Giu is a lesser known immediate mode GIU based on a fork of imgui for Go, which uses the C library. It is very easy to use, probably got me a good looking result the fastest of all GUI frameworks I’ve tested, though not as fast as a traditional RAD tool like Lazarus. It has almost all widgets you might expect except for two rather big omissions: First, it does not have file and folder chooser/save dialogs and other common simple dialogs. I’ve managed to implement good replacements that are good enough for my use case, but you should be aware that not having native file dialogs can amount to a severe limitation and may come with other drawbacks (e.g. lack of integration with “remember last file access” features, drag & drop, etc.). Second, multiline text edit fields do not yet have automatic word wrapping. I’ve found a workaround to this but it’s not online on Github yet. So you should be aware that this can be a pretty hefty limitation. However, unlike Fyne it gets all the defaults right and it’s very easy to make a simple to moderately complex GUI with it, e.g. one containing a list, a few edit fields, buttons, combo or radio boxes, menus, and a window splitter or two. The look & feel is not native at all but overall pretty good.

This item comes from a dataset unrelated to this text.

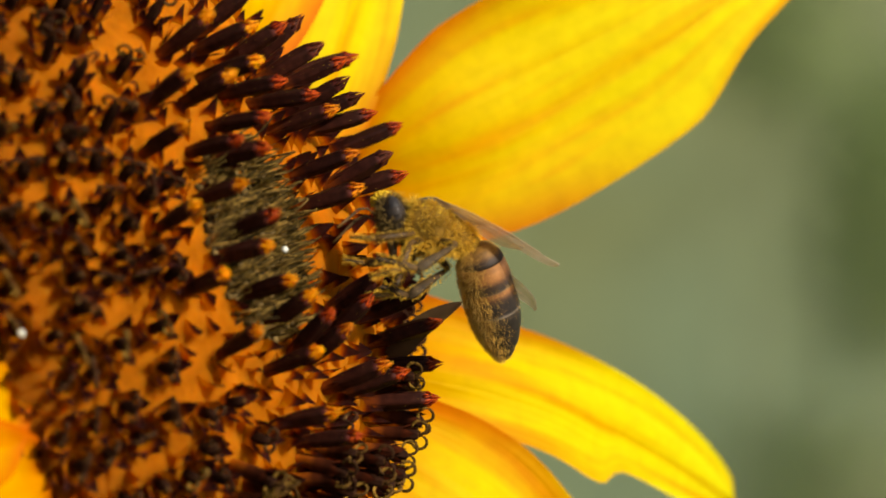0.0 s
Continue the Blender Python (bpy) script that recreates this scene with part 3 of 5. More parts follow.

You have access to the underlying imgui but be aware that imgui itself is very rudimentary and the Go version does not come with advanced stateful controls like the C version.

GTK

Website: https://github.com/gotk3/gotk3 (gtk3), https://github.com/diamondburned/gotk4 (gtk4)
Tested: Yes, GTK3.
Score: 7/10
Updates: auto-generated
Recommentation: GTK4 might currently be the best choice for a larger and complex desktop application that normally be written with Qt.

IUP

Website: https://github.com/matwachich/iup
Tested: No.
Score: 5/10
Updates: never
Recommendation: IUP has a good reputation for Linux and Windows, it might be worth a try as an alternative to GTK that is easier to deploy.

Qt

Website: https://github.com/therecipe/qt
Tested: No.
Updates/fixes: rare, slow
Score: 4/10 for proprietary software without commercial license, but might be a good choice for GPL’ed software
Recommendation: Only suitable for GPL software due to licensing issues.

Unison

Website: https://github.com/richardwilkes/unison
Tested: No
Updates/fixes: under development
Score: n/a
[demo build failed while compiling skia, so no screenshot is available]

I found this recently and cannot really judge this yet. This seems to be a nice non-native GUI with many standard widgets and is being developped for a personal project of the author. The code looks very clear & straightforward, so I would give it a try and will test it more extensively later. It almost certainly is not yet ready for production of a larger GUI project, though.

Wails

Website: https://wails.app/
Tested: No.
Updates/fixes: often, fast
Score: 7/10
[no screenshot, it will look like whatever your chosen frontend looks like]

This is the only web-based GUI framework in the list, since this is not my main priority. It allows you to use Go for the backend and develop a GUI for it by using any web framework you like. Wails links the Go code automatically with Javascript in your HTML and renders the HTML/JS. The result is a full-fledged desktop application. I’ve seen several strong recommendations for this at various places and in combination with various frontend libraries on the HTML/JS side. If writing web applications is your thing anyway, I would definitely give this a try. My goal was to use a GUI library that allows me to develop everything in Go, and therefore such a framework was out of question. However, a web-based interface can look very good, and people already familiar with web design might find Wails a better alternative than any of the non-native, Go-only GUI libraries which are usually based some Open GL backend rendering engine. If you want your application to look like a web page (or might want to keep the option of making it a real web app), this is probably the easiest way to achieve that.

Summary

The options are limited. I chose GIU for one project but could have just as well chosen Gio. I can’t say I like immediate mode GUIs, though. You’ll end up writing extra “layout buffer” glue code to maintain state if your GUI is getting more complex. For example, I get and set data from an sqlite database but Giu only supports strings in its text fields, so I have to maintain strings separately and get/update from the DB at the right time. Maybe GTK4 would have been the better choice and I’m thinking about switching to it in the end. I may also give Fyne a second chance in the future butmy hopes are not high. Fyne is opinionated but in the wrong direction. I’m also considering trying out Wails for a serious project. For me the learning curve would be substantial because my web design knowledge is from the late 90s. However, the rewards in terms of flexibility and redesign possibilities might make it worth it.